Exercise brief
Within the material below, locate the line with "import numpy as np" and the line with "a thing with", then return those two lines and all lines between them, exactly as written.

Dataset excerpt

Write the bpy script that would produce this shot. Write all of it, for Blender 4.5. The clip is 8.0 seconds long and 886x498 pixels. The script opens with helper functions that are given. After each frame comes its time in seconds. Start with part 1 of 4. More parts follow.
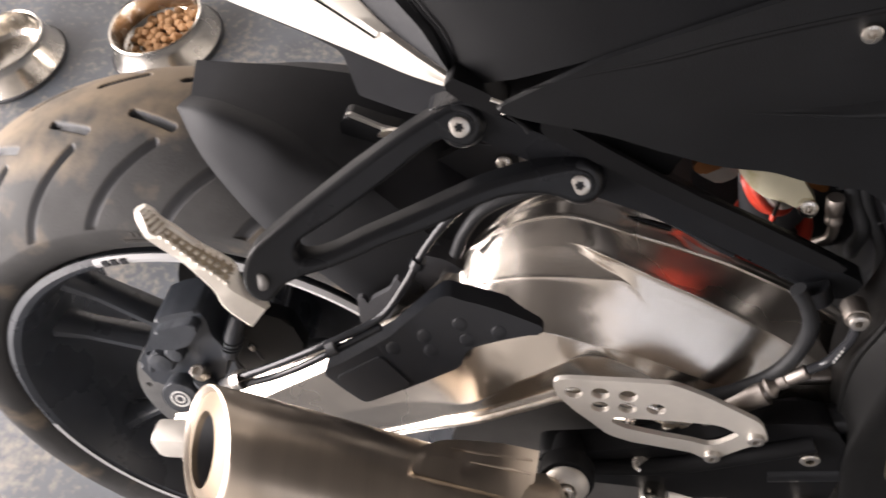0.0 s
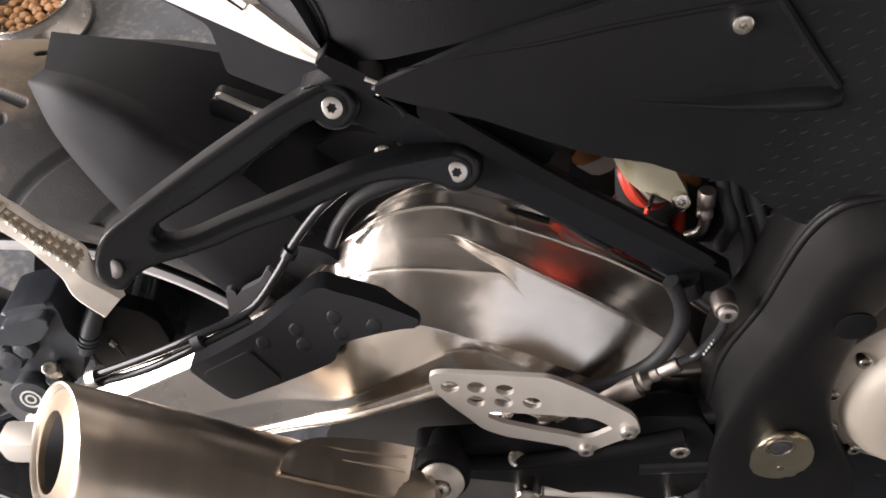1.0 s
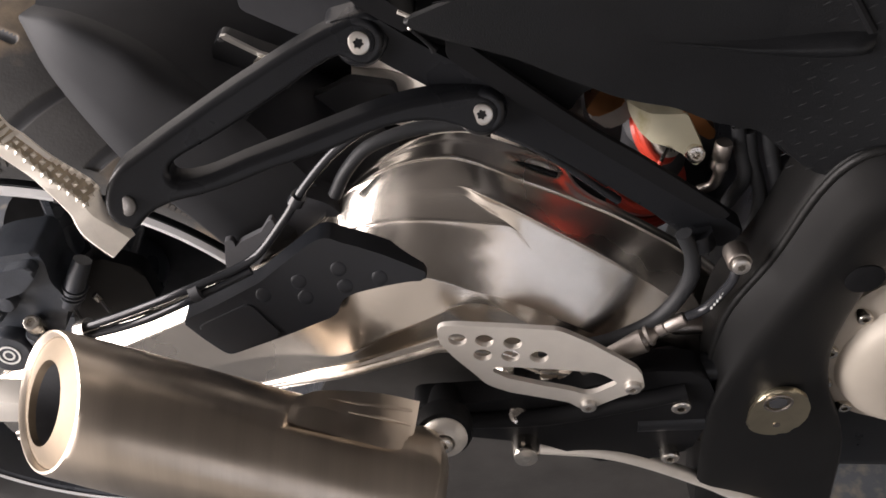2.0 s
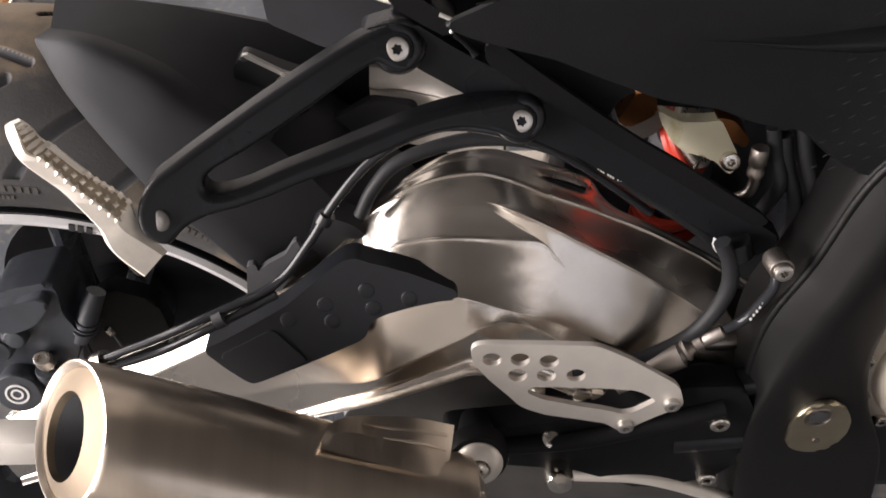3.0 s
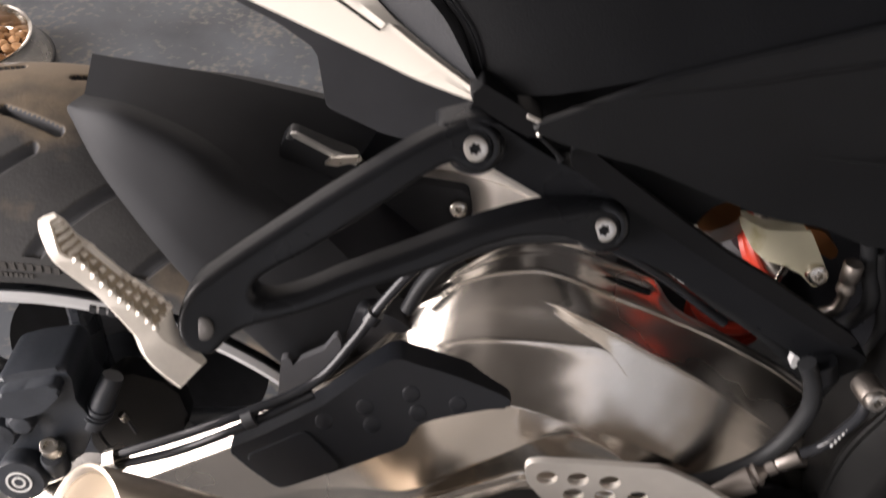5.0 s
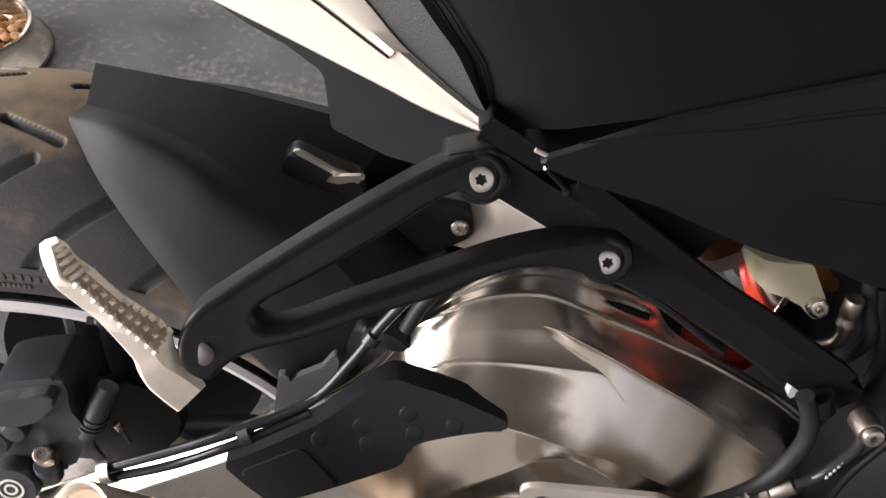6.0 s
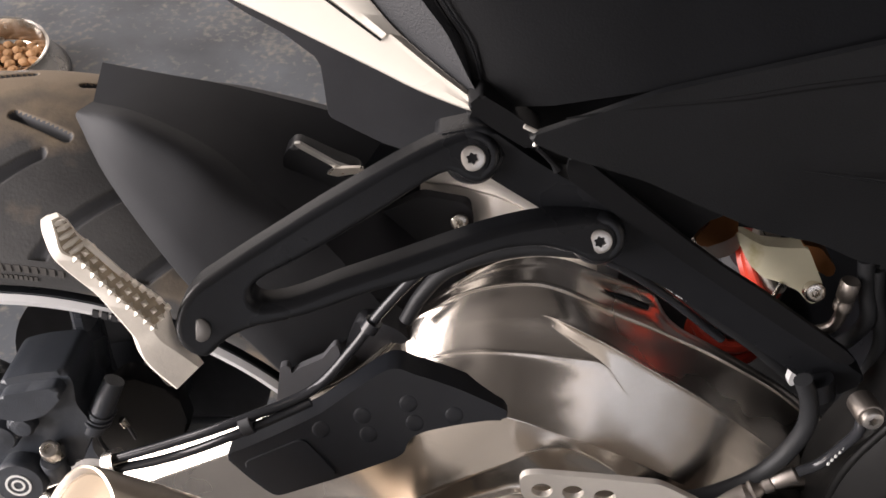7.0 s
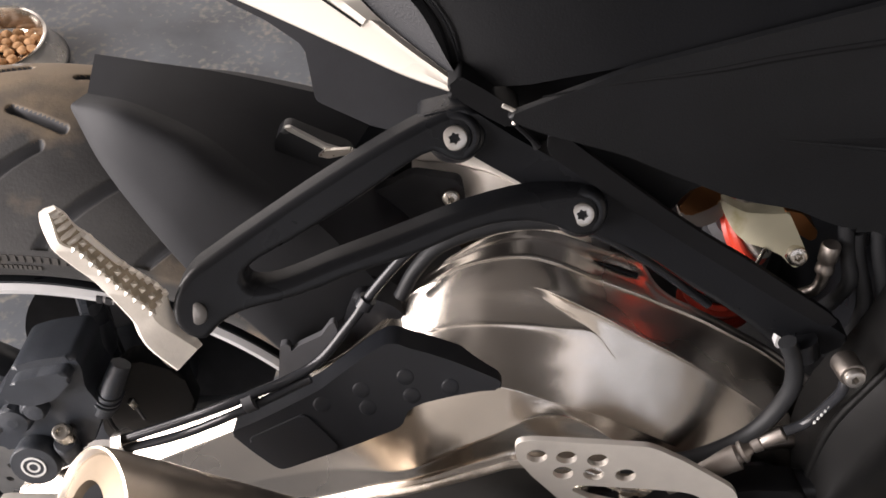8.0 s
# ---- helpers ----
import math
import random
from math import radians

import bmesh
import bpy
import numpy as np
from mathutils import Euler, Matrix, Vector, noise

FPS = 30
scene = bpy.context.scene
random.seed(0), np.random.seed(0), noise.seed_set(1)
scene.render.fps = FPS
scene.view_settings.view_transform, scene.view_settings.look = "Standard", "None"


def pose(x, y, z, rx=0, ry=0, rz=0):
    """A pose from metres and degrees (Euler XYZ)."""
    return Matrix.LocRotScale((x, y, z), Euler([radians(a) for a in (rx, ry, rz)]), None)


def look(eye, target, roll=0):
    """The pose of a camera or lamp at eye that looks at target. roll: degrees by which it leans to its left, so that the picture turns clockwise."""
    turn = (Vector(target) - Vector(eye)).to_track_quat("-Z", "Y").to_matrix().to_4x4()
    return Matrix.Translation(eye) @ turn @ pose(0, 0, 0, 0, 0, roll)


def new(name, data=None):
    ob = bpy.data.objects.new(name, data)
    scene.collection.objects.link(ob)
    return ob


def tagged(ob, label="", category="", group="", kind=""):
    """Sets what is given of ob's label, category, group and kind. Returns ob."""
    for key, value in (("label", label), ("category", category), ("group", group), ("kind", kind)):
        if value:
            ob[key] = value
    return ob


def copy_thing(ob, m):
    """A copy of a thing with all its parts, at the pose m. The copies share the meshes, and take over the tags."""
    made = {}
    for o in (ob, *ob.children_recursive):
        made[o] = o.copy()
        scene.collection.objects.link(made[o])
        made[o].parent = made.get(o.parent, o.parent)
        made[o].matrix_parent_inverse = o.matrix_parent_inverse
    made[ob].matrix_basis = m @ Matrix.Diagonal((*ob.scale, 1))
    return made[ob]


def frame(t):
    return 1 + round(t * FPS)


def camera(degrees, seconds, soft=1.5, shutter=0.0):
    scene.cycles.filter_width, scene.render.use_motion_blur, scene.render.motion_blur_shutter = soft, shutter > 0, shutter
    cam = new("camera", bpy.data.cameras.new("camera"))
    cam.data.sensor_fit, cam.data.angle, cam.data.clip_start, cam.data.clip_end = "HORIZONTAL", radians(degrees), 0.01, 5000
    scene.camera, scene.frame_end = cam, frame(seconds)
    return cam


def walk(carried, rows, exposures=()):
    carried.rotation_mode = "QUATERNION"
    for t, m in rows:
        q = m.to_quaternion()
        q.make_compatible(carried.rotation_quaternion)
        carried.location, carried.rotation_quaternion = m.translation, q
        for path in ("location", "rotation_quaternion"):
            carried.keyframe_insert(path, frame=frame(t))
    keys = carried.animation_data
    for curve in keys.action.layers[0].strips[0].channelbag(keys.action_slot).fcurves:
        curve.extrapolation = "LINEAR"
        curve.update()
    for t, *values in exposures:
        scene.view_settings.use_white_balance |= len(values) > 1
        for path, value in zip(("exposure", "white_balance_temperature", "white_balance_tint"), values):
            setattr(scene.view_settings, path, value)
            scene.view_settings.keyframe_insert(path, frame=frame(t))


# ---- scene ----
SHIFT = 0.0187
cam = camera(54.24, 8.0, soft=1.6, shutter=0.4)
walk(cam, [
    (0, look((0.3733, -0.3159, 1.0873), (0.2451, 0.0082, 0.5988), -18.59)),
    (0.5, look((0.3835, -0.2995, 1.0725), (0.3002, 0.0171, 0.5697), -12.63)),
    (1, look((0.3782, -0.3115, 1.0654), (0.3268, 0.0199, 0.5679), -7.40)),
    (1.5, look((0.3462, -0.3352, 1.0520), (0.3278, 0.0180, 0.5673), -2.40)),
    (1.7, look((0.3409, -0.3253, 1.0512), (0.3245, -0.0039, 0.5449), -1.43)),
    (2.8, look((0.3027, -0.3436, 1.0244), (0.3047, 0.0070, 0.5375), -0.37)),
    (3, look((0.2967, -0.3388, 1.0221), (0.3011, 0.0157, 0.5381), -0.11)),
    (3.5, look((0.2845, -0.3289, 1.0130), (0.2936, 0.0333, 0.5347), 0.31)),
    (4, look((0.2768, -0.3191, 1.0028), (0.2856, 0.0493, 0.5294), 0.20)),
    (4.5, look((0.2695, -0.3049, 0.9969), (0.2756, 0.0702, 0.5287), 0.62)),
    (5, look((0.2585, -0.2809, 1.0078), (0.2667, 0.0950, 0.5402), 2.88)),
    (5.2, look((0.2516, -0.2618, 1.0160), (0.2656, 0.1046, 0.5411), 4.27)),
    (6.3, look((0.2553, -0.2722, 1.0173), (0.2670, 0.1074, 0.5527), 5.08)),
    (6.5, look((0.2598, -0.2830, 1.0112), (0.2659, 0.1049, 0.5535), 4.39)),
    (7, look((0.2657, -0.2891, 1.0071), (0.2657, 0.0986, 0.5492), 2.96)),
    (7.5, look((0.2724, -0.2921, 1.0123), (0.2684, 0.0886, 0.5485), 1.51)),
    (8, look((0.2766, -0.2948, 1.0193), (0.2713, 0.0776, 0.5488), 0.42)),
], exposures=[(0.0, 0.60), (0.8, 0.54), (1.7, 0.39), (3.0, 0.35), (5.2, 0.29), (6.5, 0.45), (7.2, 0.32), (8.0, 0.44)])

# ---- light ----
world = bpy.data.worlds.new("world")
scene.world = world
world.use_nodes = True
sky = world.node_tree.nodes.new("ShaderNodeTexSky")
sky.sky_type, sky.sun_disc = "NISHITA", False
sky.sun_elevation, sky.sun_rotation = radians(32), radians(-70)
world.node_tree.links.new(sky.outputs[0], world.node_tree.nodes["Background"].inputs[0])
world.node_tree.nodes["Background"].inputs[1].default_value = 0.15


def area_lamp(name, eye, target, size_x, size_y, watts, colour):
    data = bpy.data.lights.new(name, "AREA")
    data.shape, data.size, data.size_y, data.energy, data.color = "RECTANGLE", size_x, size_y, watts, colour
    ob = new(name, data)
    ob.matrix_world = look(eye, target)
    return ob


# area lamps for daylight: an assumed door behind the rear wheel, an added unseen window
area_lamp("assumed_door_lamp", (-2.68, -0.575, 1.10), (0.0, -0.575, 1.05), 3.7, 2.0, 285, (1.0, 0.905, 0.885))
area_lamp("added_window_lamp", (1.2, -2.70, 1.75), (1.2, -0.4, 1.2), 1.65, 1.25, 8.5, (1.0, 0.905, 0.885))


# ---- materials ----
def material(name, colour, rough=0.5, metal=0.0, vary=0.15, scale=60.0, bump=0.1, bump_scale=400.0, rough_vary=0.1, stretch=(1, 1, 1), coat=0.0, shine=0.5, second=None, second_at=0.6, second_scale=8.0, detail=4.0, band=None, second_soft=0.12, patch=0.0, wobble=0.0):
    """A surface with a slow tone change, a fine grain and an optional second colour in patches."""
    m = bpy.data.materials.new(name)
    m.use_nodes = True
    nt = m.node_tree
    b = nt.nodes["Principled BSDF"]
    co = nt.nodes.new("ShaderNodeTexCoord")
    mp = nt.nodes.new("ShaderNodeMapping")
    mp.inputs["Scale"].default_value = stretch
    nt.links.new(co.outputs["Object"], mp.inputs[0])

    def grain(s, d=detail):
        n = nt.nodes.new("ShaderNodeTexNoise")
        n.inputs["Scale"].default_value, n.inputs["Detail"].default_value = s, d
        nt.links.new(mp.outputs[0], n.inputs["Vector"])
        return n.outputs["Fac"]

    def ramp(fac, a, z, ca, cz):
        r = nt.nodes.new("ShaderNodeValToRGB")
        r.color_ramp.elements[0].position, r.color_ramp.elements[1].position = a, z
        r.color_ramp.elements[0].color, r.color_ramp.elements[1].color = (*ca, 1), (*cz, 1)
        nt.links.new(fac, r.inputs[0])
        return r.outputs[0]

    tone = ramp(grain(scale), 0.3, 0.7, [c * (1 - vary) for c in colour], [min(1, c * (1 + vary)) for c in colour])
    if second:
        mix = nt.nodes.new("ShaderNodeMix")
        mix.data_type = "RGBA"
        mask = grain(second_scale, 6)
        if patch:
            # gathered in broad patches
            slow = nt.nodes.new("ShaderNodeMath")
            slow.operation = "MULTIPLY_ADD"
            slow.inputs[1].default_value, slow.inputs[2].default_value = 0.9, -0.45
            nt.links.new(grain(patch, 3), slow.inputs[0])
            both = nt.nodes.new("ShaderNodeMath")
            nt.links.new(mask, both.inputs[0])
            nt.links.new(slow.outputs[0], both.inputs[1])
            mask = both.outputs[0]
        if band:
            # more of it along the middle of the tread
            xyz, rise, add = nt.nodes.new("ShaderNodeSeparateXYZ"), nt.nodes.new("ShaderNodeMapRange"), nt.nodes.new("ShaderNodeMath")
            nt.links.new(co.outputs["Object"], xyz.inputs[0])
            nt.links.new(xyz.outputs["Y"], rise.inputs["Value"])
            rise.inputs["From Min"].default_value, rise.inputs["From Max"].default_value = band
            rise.inputs["To Min"].default_value, rise.inputs["To Max"].default_value = -0.12, 0.22
            nt.links.new(mask, add.inputs[0])
            nt.links.new(rise.outputs[0], add.inputs[1])
            mask = add.outputs[0]
        nt.links.new(ramp(mask, second_at, second_at + second_soft, (0, 0, 0), (1, 1, 1)), mix.inputs[0])
        nt.links.new(tone, mix.inputs[6])
        mix.inputs[7].default_value = (*second, 1)
        tone = mix.outputs[2]
    nt.links.new(tone, b.inputs["Base Color"])
    r = ramp(grain(scale * 0.4), 0.3, 0.7, [max(0.02, rough - rough_vary)] * 3, [min(1, rough + rough_vary)] * 3)
    nt.links.new(r, b.inputs["Roughness"])
    b.inputs["Metallic"].default_value = metal
    b.inputs["Coat Weight"].default_value = coat
    b.inputs["Specular IOR Level"].default_value = shine
    if bump:
        bp = nt.nodes.new("ShaderNodeBump")
        bp.inputs["Strength"].default_value, bp.inputs["Distance"].default_value = bump, 0.001
        height = grain(bump_scale)
        nt.links.new(height, bp.inputs["Height"])
        nt.links.new(bp.outputs[0], b.inputs["Normal"])
        if wobble:
            # slow unevenness left by the polishing
            slow_bump = nt.nodes.new("ShaderNodeBump")
            slow_bump.inputs["Strength"].default_value, slow_bump.inputs["Distance"].default_value = wobble, 0.004
            nt.links.new(grain(34.0, 1.5), slow_bump.inputs["Height"])
            nt.links.new(slow_bump.outputs[0], bp.inputs["Normal"])
    return m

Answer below
import numpy as np
from mathutils import Euler, Matrix, Vector, noise

FPS = 30
scene = bpy.context.scene
random.seed(0), np.random.seed(0), noise.seed_set(1)
scene.render.fps = FPS
scene.view_settings.view_transform, scene.view_settings.look = "Standard", "None"


def pose(x, y, z, rx=0, ry=0, rz=0):
    """A pose from metres and degrees (Euler XYZ)."""
    return Matrix.LocRotScale((x, y, z), Euler([radians(a) for a in (rx, ry, rz)]), None)


def look(eye, target, roll=0):
    """The pose of a camera or lamp at eye that looks at target. roll: degrees by which it leans to its left, so that the picture turns clockwise."""
    turn = (Vector(target) - Vector(eye)).to_track_quat("-Z", "Y").to_matrix().to_4x4()
    return Matrix.Translation(eye) @ turn @ pose(0, 0, 0, 0, 0, roll)


def new(name, data=None):
    ob = bpy.data.objects.new(name, data)
    scene.collection.objects.link(ob)
    return ob


def tagged(ob, label="", category="", group="", kind=""):
    """Sets what is given of ob's label, category, group and kind. Returns ob."""
    for key, value in (("label", label), ("category", category), ("group", group), ("kind", kind)):
        if value:
            ob[key] = value
    return ob


def copy_thing(ob, m):
    """A copy of a thing with all its parts, at the pose m. The copies share the meshes, and take over the tags."""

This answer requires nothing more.